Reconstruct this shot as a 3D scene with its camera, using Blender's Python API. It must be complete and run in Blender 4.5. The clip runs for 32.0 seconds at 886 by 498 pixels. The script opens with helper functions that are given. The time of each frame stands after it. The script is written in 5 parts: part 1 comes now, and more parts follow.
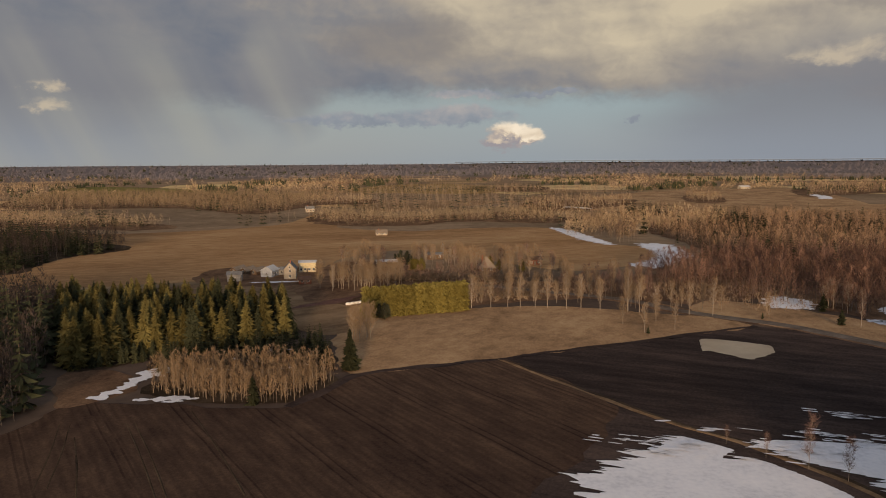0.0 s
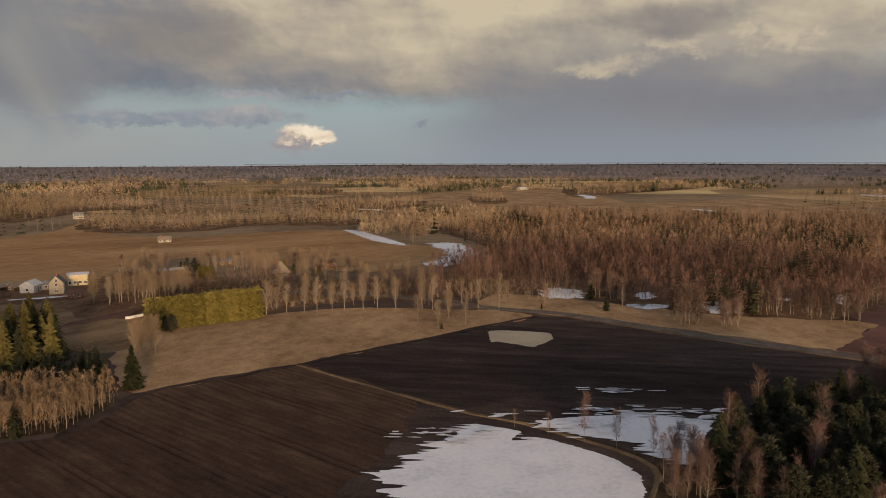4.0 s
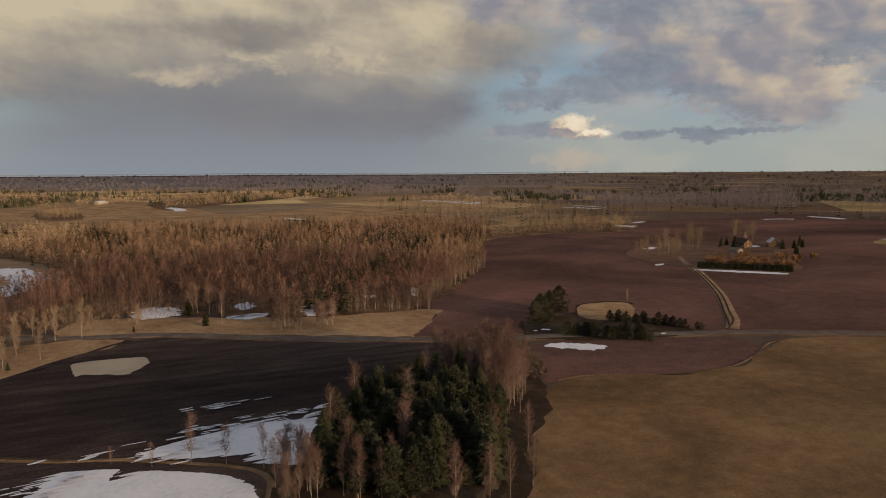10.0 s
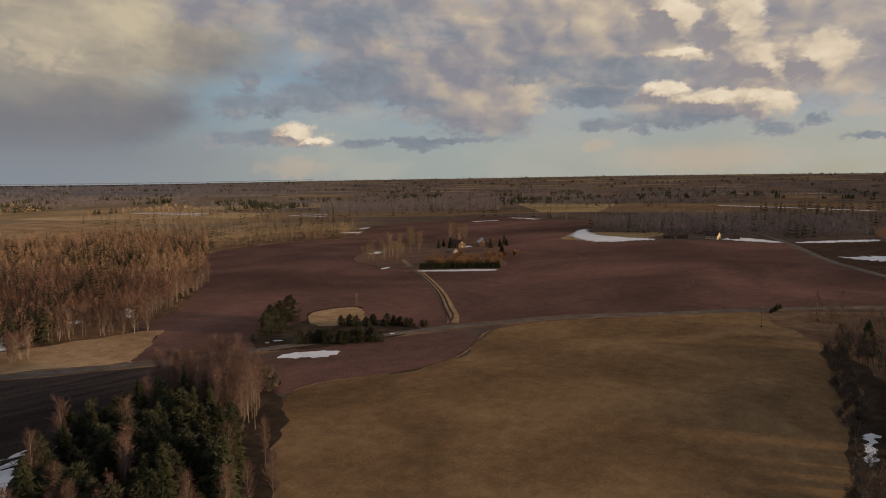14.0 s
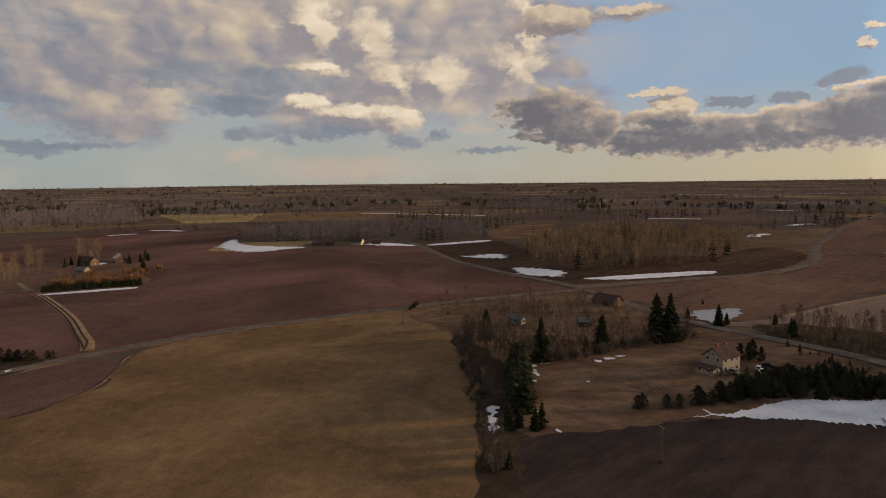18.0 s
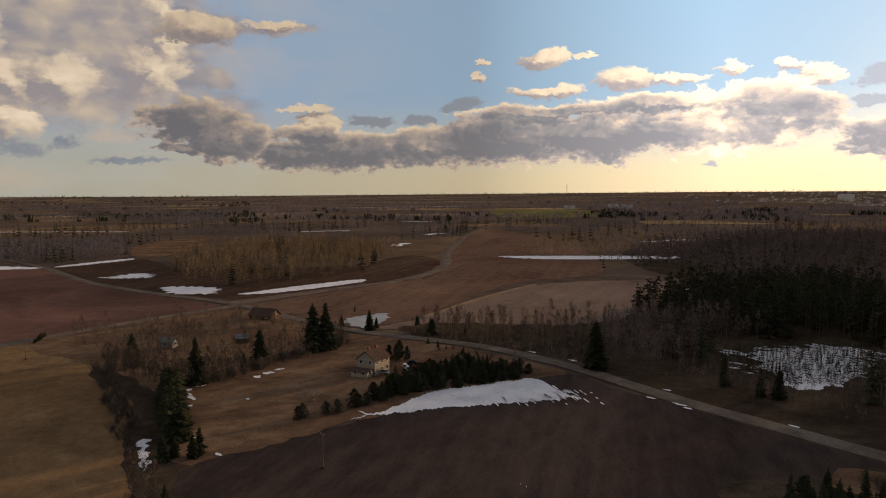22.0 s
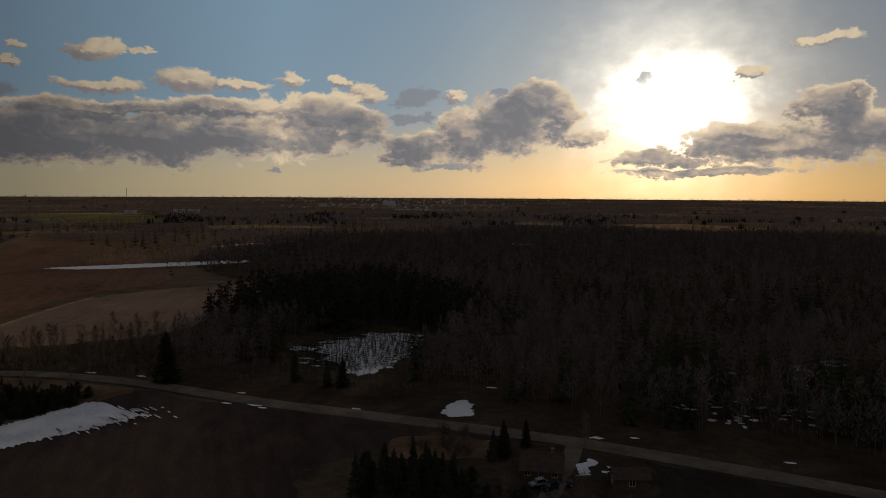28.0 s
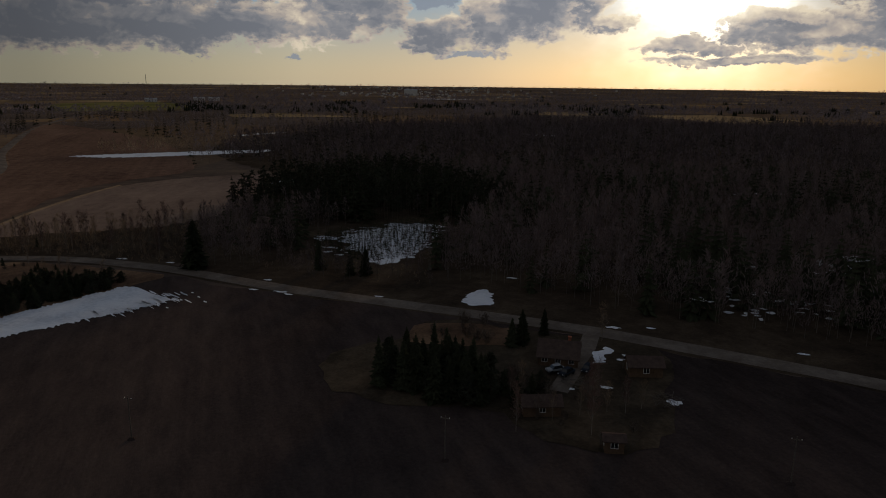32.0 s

════════════════

EXERCISE OBJECTIVE: Return the full material word for word. Do not include the pictures.

RIGHT ANSWER:
Reconstruct this shot as a 3D scene with its camera, using Blender's Python API. It must be complete and run in Blender 4.5. The clip runs for 32.0 seconds at 886 by 498 pixels. The script opens with helper functions that are given. The time of each frame stands after it. The script is written in 5 parts: part 1 comes now, and more parts follow.
0.0 s
4.0 s
10.0 s
14.0 s
18.0 s
22.0 s
28.0 s
32.0 s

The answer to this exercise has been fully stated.